Una buena mula en los años 30 o 40 del pasado siglo, venía a costar, al cambio, lo que tres o cuatro fanegas de tierra de labor o una fanega de viña buena. Disponer de seis, siete u ocho yuntas de mulas para su venta no era empresa fácil y al alcance de cualquiera.
De la venta de mulas, se contaban muchas cosas, naturalmente con su pizca de sorna, como la de que cuando una mula cojeaba y había que mostrarla al posible comprador se disimulaba momentáneamente su defecto dándole un poco de coñac.
O, referente a su desaparición, desplazadas por los tractores, y algunas se destinaron al consumo de carne, un lugareño comentó: "Las mulas no están malas, a ver los tractores como salen cuando les llegue el turno..."
Volviendo al tema central de las mulas, era esencial que comieran, una mezcla de paja y cebada, la "pastura", que se echaba en los pesebres de las cuadras o en el "tornajo", una especie de cajón de madera que se fijaba al carro o a la galera cuando se estaba de faena en el campo.
Comían tres o cuatro veces al día, y de esa labor se encargaban los zagales en las casas grandes o el propio dueño cuando era un agricultor modesto.
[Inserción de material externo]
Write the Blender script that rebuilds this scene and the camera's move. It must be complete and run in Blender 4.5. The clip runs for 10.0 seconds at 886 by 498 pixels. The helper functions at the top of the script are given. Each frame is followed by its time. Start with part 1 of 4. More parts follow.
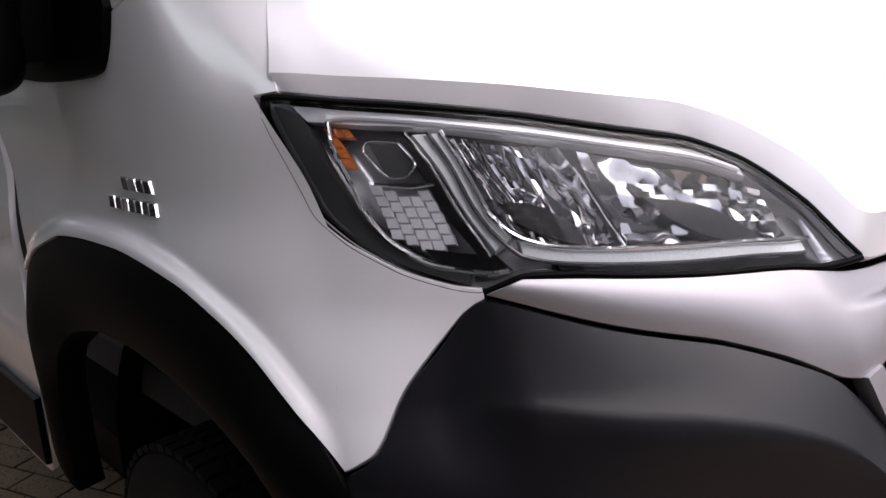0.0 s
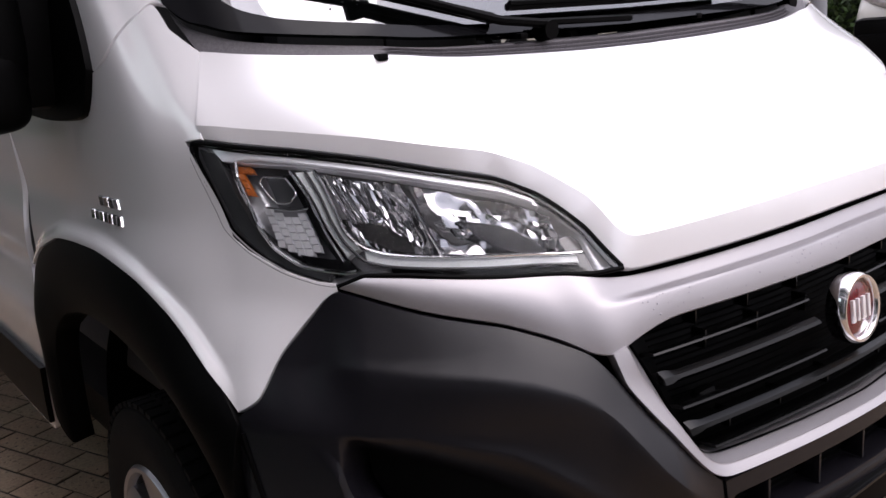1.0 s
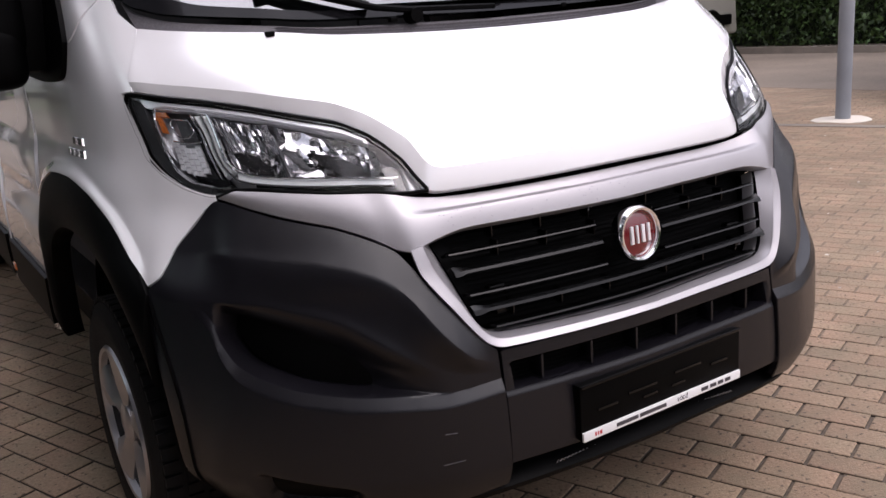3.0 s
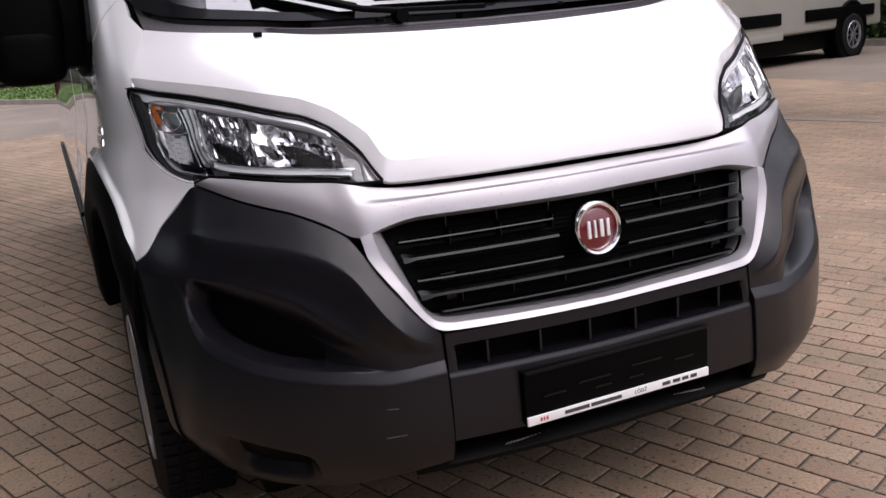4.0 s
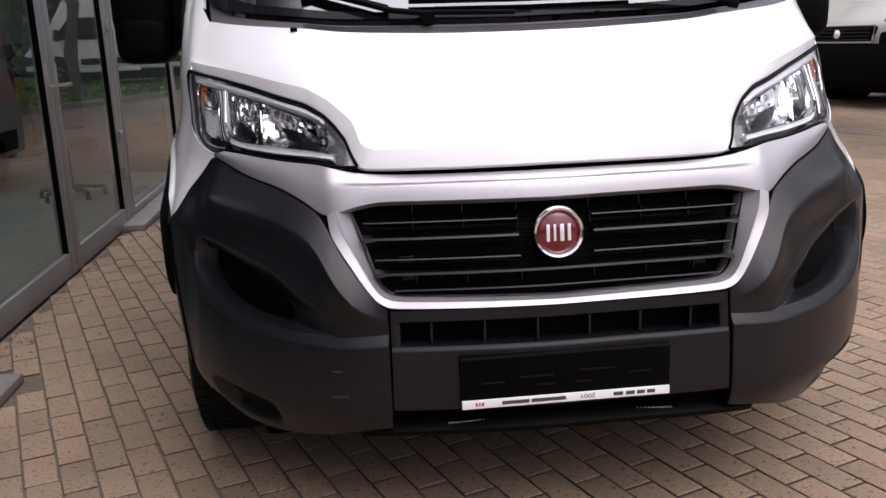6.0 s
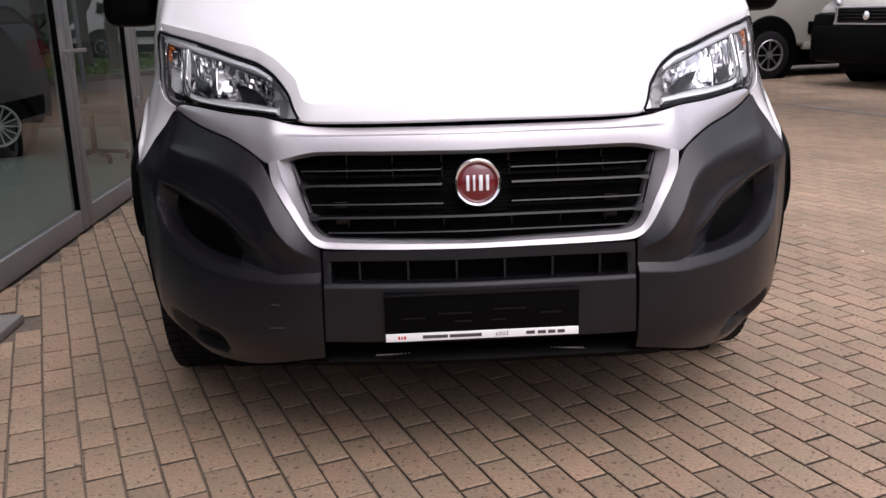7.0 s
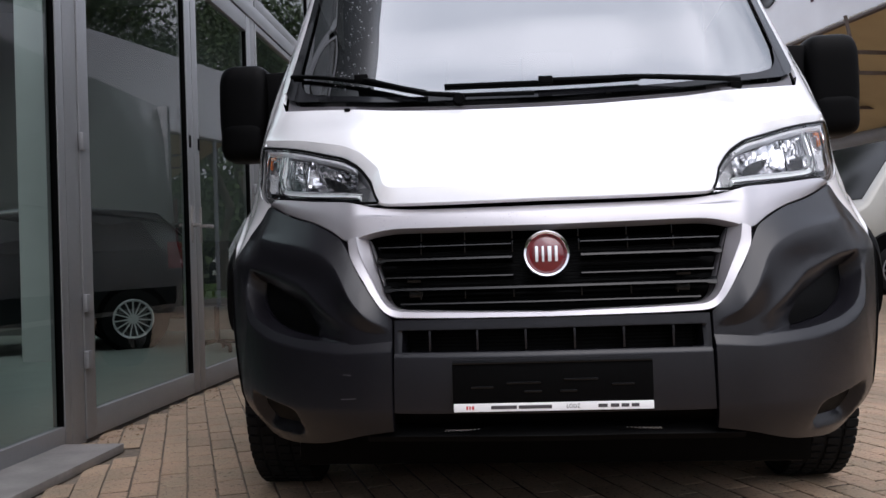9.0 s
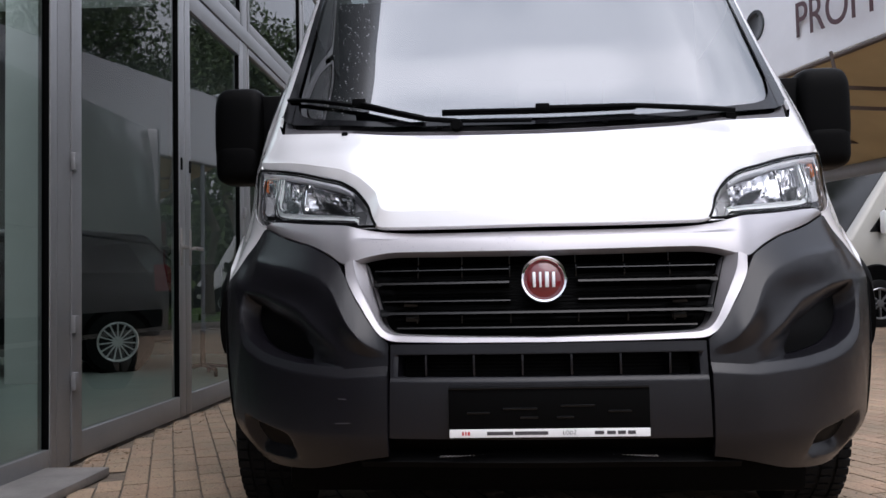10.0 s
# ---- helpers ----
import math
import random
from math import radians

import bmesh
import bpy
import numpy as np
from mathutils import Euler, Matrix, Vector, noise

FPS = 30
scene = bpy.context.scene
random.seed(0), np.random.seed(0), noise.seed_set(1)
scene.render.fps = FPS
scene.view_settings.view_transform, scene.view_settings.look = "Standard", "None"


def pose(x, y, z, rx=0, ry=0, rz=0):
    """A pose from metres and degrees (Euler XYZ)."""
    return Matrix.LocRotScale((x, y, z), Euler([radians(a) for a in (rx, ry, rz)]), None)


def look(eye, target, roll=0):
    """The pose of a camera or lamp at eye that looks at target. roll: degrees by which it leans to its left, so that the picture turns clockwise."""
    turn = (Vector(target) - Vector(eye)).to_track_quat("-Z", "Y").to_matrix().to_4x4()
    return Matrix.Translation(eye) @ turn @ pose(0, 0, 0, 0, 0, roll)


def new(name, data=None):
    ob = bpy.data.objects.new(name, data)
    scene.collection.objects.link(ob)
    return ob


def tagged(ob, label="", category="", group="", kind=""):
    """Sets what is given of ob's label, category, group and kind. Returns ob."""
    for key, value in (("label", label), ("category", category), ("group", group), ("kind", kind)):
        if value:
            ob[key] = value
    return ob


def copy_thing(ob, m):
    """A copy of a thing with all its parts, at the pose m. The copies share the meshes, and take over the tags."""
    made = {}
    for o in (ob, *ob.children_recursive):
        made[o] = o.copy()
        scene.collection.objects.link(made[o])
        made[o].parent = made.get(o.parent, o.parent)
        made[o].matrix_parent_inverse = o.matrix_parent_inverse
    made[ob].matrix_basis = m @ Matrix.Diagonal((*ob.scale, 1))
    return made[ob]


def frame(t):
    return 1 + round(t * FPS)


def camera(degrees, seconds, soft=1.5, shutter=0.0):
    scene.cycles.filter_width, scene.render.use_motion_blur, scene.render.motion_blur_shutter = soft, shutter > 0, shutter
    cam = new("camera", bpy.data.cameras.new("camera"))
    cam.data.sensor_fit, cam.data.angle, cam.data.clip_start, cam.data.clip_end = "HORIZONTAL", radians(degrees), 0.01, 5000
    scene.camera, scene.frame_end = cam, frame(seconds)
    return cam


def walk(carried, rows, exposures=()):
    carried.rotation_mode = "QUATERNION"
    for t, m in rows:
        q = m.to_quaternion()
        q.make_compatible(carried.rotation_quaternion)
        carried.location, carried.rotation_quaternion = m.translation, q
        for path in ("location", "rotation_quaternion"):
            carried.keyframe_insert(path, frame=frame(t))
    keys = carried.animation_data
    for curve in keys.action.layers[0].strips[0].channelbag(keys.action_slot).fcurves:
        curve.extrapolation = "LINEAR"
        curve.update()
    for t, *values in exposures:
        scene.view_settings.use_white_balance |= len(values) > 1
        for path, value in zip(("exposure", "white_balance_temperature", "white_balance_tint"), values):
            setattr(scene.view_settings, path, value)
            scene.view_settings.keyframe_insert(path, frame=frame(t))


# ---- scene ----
cam = camera(53.6, 10.0)

PATH = [
    (0, (-1.457, -0.24, 1.297), (-0.226, 1.249, 0.78), -5.4),
    (0.5, (-1.491, -0.449, 1.372), (-0.269, 1.032, 0.813), -4.5),
    (1, (-1.494, -0.682, 1.378), (-0.322, 0.859, 0.877), -4.8),
    (1.5, (-1.501, -0.896, 1.358), (-0.371, 0.682, 0.875), -4.9),
    (2, (-1.523, -1.081, 1.349), (-0.41, 0.508, 0.861), -4.8),
    (2.5, (-1.489, -1.231, 1.338), (-0.416, 0.383, 0.844), -4.8),
    (3, (-1.435, -1.359, 1.333), (-0.402, 0.276, 0.825), -4.5),
    (4.5, (-0.974, -1.772, 1.318), (-0.377, 0.074, 0.833), -4.7),
    (5, (-0.838, -1.844, 1.313), (-0.379, 0.044, 0.841), -3.9),
    (6.5, (-0.345, -2.114, 1.283), (-0.216, -0.178, 0.798), -1.7),
    (7, (-0.229, -2.245, 1.257), (-0.119, -0.316, 0.738), -1.5),
    (7.5, (-0.136, -2.294, 1.227), (-0.056, -0.374, 0.675), -1.7),
    (8, (-0.099, -2.282, 1.107), (-0.079, -0.348, 0.597), -2.0),
    (8.5, (-0.086, -2.288, 0.872), (-0.231, -0.302, 0.689), -2.1),
    (9, (-0.104, -2.349, 0.805), (-0.252, -0.355, 0.834), -1.9),
    (9.5, (-0.113, -2.357, 0.808), (-0.247, -0.363, 0.901), -1.7),
    (10, (-0.138, -2.349, 0.797), (-0.251, -0.354, 0.888), -1.1),
]
EXPOSURES = [(0, 0.84, 6300, 22), (2, 0.78, 6300, 22), (5, 0.78, 6300, 21), (6.5, 0.84, 6300, 21), (7.5, 0.96, 6300, 21), (8.1, 0.98, 6250, 20), (8.7, 0.82, 6000, 15), (10, 0.72, 6000, 15)]
walk(cam, [(t, look(eye, target, roll)) for t, eye, target, roll in PATH], EXPOSURES)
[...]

Tremenda tarea, teniendo en cuenta que uno de los turnos era a mitad de la noche y los sábados y domingos también comían. ¡Siempre pendientes de las mulas!
Y necesitaba sal, pues les daba sed, bebían más agua y no se deshidrataban, aparte que el cloro y el sodio son esenciales para muchas funciones corporales, así que para ello en las cuadras se ponían piedras de sal para que las chuparan cuanto quisieran.
El agua que bebían podía ser la salobre, tan común en cualquier pozo, que se vertía en un pilón de piedra o abrevadero.
A las mulas había que mantenerlas limpias, empleando agua, cepillos de esparto y una rascadera con láminas de hierro, y al menos una vez al año bañarlas en algún paraje.
Y necesitaban que los esquiladores les cortasen el pelo, a veces con algún dibujo de filigrana en la parte trasera, especialmente si iban a salir desfilando, con sus arreos también "majos", en las "Vueltas de san Antón", patrón de los animales, el 17 de enero.